### [WHAT YOU WILL DO]
Return the lines from the line containing "4 of 5. More parts follow." through the line containing "3, 11), M_, blanc)" exactly. No other line should appear in the answer.

[Start AVAILABLE RECORDS]

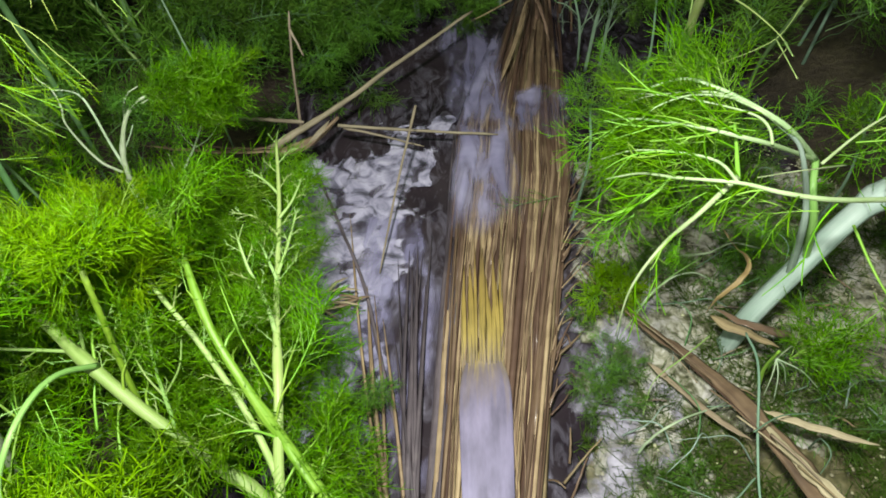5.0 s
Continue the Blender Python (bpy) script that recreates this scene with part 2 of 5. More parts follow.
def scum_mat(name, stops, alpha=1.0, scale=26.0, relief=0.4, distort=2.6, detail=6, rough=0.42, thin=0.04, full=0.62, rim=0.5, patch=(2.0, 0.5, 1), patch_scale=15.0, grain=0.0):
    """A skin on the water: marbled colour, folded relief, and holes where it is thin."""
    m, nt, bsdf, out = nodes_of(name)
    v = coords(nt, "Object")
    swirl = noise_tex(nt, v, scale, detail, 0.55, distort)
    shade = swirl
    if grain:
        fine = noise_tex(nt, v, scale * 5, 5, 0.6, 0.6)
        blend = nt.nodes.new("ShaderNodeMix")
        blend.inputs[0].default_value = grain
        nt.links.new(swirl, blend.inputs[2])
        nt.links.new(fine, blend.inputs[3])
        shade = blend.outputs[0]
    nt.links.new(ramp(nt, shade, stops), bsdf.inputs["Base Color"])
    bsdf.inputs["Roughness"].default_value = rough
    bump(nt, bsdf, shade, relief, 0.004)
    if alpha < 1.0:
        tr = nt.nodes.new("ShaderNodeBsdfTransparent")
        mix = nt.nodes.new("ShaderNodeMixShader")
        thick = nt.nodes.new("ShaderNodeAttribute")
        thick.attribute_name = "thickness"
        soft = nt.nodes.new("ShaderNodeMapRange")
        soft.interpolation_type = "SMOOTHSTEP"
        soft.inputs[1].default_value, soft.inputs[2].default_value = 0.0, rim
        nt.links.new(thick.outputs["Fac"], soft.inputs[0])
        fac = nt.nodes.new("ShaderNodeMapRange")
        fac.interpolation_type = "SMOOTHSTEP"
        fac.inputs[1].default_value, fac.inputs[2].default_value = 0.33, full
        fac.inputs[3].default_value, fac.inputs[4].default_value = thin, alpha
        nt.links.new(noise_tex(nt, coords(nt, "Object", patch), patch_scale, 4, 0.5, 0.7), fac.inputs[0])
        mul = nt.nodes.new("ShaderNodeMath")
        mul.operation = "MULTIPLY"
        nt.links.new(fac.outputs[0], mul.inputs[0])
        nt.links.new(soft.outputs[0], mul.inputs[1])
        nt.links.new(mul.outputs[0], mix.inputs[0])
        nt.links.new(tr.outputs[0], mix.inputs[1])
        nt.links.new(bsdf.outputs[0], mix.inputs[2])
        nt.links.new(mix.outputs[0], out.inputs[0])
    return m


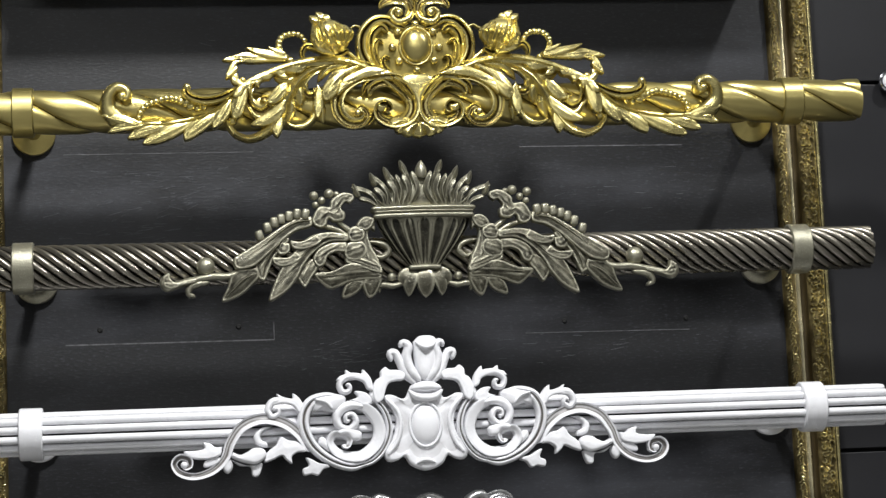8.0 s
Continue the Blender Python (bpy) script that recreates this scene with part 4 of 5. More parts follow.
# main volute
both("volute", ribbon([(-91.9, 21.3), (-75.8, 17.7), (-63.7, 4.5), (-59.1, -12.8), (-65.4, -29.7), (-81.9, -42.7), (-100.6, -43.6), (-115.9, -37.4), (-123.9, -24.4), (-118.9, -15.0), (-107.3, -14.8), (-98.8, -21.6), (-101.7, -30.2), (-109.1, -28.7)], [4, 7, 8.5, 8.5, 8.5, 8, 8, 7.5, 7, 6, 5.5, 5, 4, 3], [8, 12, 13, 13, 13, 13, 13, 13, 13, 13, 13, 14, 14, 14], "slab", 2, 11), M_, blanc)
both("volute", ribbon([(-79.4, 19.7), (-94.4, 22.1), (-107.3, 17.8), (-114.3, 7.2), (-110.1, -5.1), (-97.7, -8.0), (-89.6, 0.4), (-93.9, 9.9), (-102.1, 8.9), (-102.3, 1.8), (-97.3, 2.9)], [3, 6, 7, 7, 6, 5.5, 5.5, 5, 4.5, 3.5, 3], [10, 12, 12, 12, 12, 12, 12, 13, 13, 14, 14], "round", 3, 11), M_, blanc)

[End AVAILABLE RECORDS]
[Start AVAILABLE RECORDS]

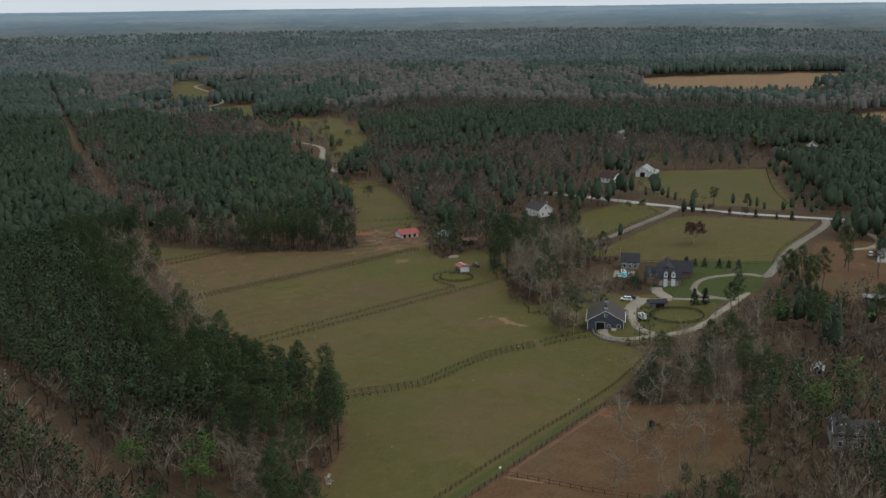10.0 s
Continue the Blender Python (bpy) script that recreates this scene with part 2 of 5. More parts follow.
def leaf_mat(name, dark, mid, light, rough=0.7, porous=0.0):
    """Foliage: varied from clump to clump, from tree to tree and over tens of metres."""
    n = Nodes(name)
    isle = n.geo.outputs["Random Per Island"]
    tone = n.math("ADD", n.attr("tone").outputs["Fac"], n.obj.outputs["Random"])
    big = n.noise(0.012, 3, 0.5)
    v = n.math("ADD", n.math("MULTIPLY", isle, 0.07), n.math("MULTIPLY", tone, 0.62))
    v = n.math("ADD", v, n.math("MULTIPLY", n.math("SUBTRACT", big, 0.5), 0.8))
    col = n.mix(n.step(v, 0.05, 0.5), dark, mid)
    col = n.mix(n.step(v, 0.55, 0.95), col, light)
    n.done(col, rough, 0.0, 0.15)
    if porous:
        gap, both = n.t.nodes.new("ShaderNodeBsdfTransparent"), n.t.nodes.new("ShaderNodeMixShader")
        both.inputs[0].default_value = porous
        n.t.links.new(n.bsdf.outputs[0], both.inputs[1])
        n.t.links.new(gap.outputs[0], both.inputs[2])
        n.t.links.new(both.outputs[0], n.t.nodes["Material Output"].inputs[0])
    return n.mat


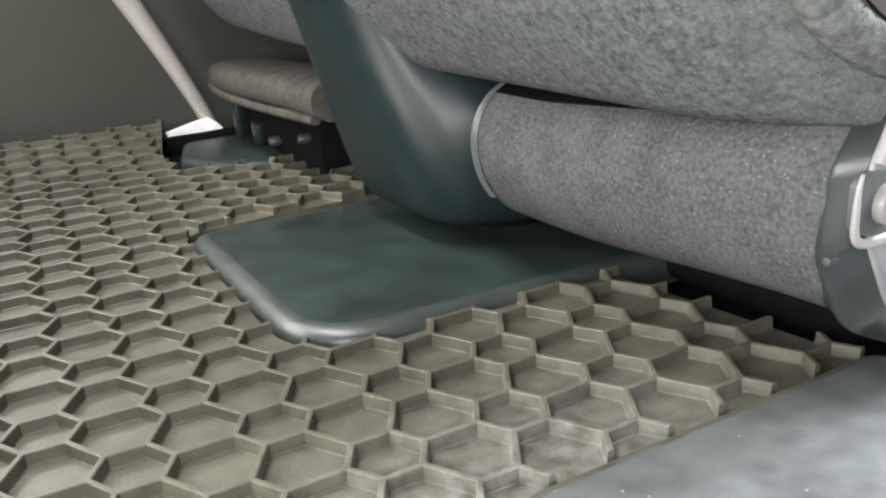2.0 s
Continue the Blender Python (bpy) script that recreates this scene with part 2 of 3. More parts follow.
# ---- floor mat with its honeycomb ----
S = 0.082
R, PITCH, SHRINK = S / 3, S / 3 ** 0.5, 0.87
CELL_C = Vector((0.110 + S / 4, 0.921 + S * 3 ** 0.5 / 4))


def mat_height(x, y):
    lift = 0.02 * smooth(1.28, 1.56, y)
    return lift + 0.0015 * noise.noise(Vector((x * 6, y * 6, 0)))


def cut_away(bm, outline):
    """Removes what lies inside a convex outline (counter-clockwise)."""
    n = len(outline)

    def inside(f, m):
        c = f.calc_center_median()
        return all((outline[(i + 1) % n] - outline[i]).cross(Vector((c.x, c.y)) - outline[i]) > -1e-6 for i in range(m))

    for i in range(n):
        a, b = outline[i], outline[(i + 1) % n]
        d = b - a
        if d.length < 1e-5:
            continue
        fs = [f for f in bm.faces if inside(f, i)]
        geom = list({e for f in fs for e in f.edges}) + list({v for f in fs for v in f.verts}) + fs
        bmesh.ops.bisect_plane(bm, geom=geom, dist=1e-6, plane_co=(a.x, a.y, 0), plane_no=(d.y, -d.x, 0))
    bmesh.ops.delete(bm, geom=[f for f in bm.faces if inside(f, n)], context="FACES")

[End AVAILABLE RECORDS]
[Start AVAILABLE RECORDS]

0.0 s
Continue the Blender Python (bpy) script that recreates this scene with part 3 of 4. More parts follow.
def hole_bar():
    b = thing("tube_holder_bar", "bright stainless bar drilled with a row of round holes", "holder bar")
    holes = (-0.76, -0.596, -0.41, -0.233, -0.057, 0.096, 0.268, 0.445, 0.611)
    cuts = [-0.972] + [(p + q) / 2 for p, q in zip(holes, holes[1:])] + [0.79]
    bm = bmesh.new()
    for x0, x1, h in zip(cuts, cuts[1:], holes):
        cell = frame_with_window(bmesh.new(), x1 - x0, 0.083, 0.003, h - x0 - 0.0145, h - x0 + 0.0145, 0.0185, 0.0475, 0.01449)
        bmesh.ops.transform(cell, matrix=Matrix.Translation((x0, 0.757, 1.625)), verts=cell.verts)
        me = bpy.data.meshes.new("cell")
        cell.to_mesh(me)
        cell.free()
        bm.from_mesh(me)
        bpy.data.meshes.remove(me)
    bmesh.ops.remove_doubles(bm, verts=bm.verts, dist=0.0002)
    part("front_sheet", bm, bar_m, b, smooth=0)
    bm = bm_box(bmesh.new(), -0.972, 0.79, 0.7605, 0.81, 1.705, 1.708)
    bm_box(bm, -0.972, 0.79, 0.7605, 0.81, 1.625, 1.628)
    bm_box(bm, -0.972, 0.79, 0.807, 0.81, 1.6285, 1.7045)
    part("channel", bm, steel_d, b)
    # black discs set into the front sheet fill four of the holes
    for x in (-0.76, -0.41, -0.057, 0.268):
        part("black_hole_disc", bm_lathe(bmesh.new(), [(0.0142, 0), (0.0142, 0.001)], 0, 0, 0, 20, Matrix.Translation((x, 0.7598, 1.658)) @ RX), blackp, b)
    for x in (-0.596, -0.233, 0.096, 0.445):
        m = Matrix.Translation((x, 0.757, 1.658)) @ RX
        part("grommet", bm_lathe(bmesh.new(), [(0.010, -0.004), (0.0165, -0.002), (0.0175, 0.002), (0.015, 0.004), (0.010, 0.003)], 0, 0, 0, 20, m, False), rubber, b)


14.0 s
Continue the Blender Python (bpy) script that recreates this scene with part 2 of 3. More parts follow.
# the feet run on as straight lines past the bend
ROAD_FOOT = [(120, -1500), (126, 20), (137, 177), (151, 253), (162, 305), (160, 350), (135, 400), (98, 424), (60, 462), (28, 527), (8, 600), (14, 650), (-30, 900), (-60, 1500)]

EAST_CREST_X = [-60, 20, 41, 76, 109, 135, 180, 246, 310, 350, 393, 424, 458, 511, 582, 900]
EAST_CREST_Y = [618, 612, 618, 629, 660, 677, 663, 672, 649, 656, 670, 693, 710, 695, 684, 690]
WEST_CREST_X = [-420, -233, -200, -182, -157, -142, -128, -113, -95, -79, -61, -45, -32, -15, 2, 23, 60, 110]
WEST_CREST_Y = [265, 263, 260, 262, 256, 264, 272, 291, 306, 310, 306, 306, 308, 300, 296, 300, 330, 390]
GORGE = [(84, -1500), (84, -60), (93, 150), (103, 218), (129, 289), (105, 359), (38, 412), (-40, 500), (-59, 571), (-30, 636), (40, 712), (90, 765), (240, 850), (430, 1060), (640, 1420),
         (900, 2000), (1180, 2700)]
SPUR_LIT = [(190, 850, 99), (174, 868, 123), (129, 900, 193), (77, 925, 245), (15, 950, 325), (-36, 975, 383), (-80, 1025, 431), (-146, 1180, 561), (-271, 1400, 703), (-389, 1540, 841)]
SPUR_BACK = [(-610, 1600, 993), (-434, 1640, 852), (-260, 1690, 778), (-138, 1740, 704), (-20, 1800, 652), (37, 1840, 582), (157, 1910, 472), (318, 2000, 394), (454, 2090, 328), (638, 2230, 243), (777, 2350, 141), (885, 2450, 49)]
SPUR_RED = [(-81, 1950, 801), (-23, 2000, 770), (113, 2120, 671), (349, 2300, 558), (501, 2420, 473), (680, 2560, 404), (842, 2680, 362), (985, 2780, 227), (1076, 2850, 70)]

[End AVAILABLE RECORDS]

### [FINISHED ANSWER]
Continue the Blender Python (bpy) script that recreates this scene with part 4 of 5. More parts follow.
# main volute
both("volute", ribbon([(-91.9, 21.3), (-75.8, 17.7), (-63.7, 4.5), (-59.1, -12.8), (-65.4, -29.7), (-81.9, -42.7), (-100.6, -43.6), (-115.9, -37.4), (-123.9, -24.4), (-118.9, -15.0), (-107.3, -14.8), (-98.8, -21.6), (-101.7, -30.2), (-109.1, -28.7)], [4, 7, 8.5, 8.5, 8.5, 8, 8, 7.5, 7, 6, 5.5, 5, 4, 3], [8, 12, 13, 13, 13, 13, 13, 13, 13, 13, 13, 14, 14, 14], "slab", 2, 11), M_, blanc)
both("volute", ribbon([(-79.4, 19.7), (-94.4, 22.1), (-107.3, 17.8), (-114.3, 7.2), (-110.1, -5.1), (-97.7, -8.0), (-89.6, 0.4), (-93.9, 9.9), (-102.1, 8.9), (-102.3, 1.8), (-97.3, 2.9)], [3, 6, 7, 7, 6, 5.5, 5.5, 5, 4.5, 3.5, 3], [10, 12, 12, 12, 12, 12, 12, 13, 13, 14, 14], "round", 3, 11), M_, blanc)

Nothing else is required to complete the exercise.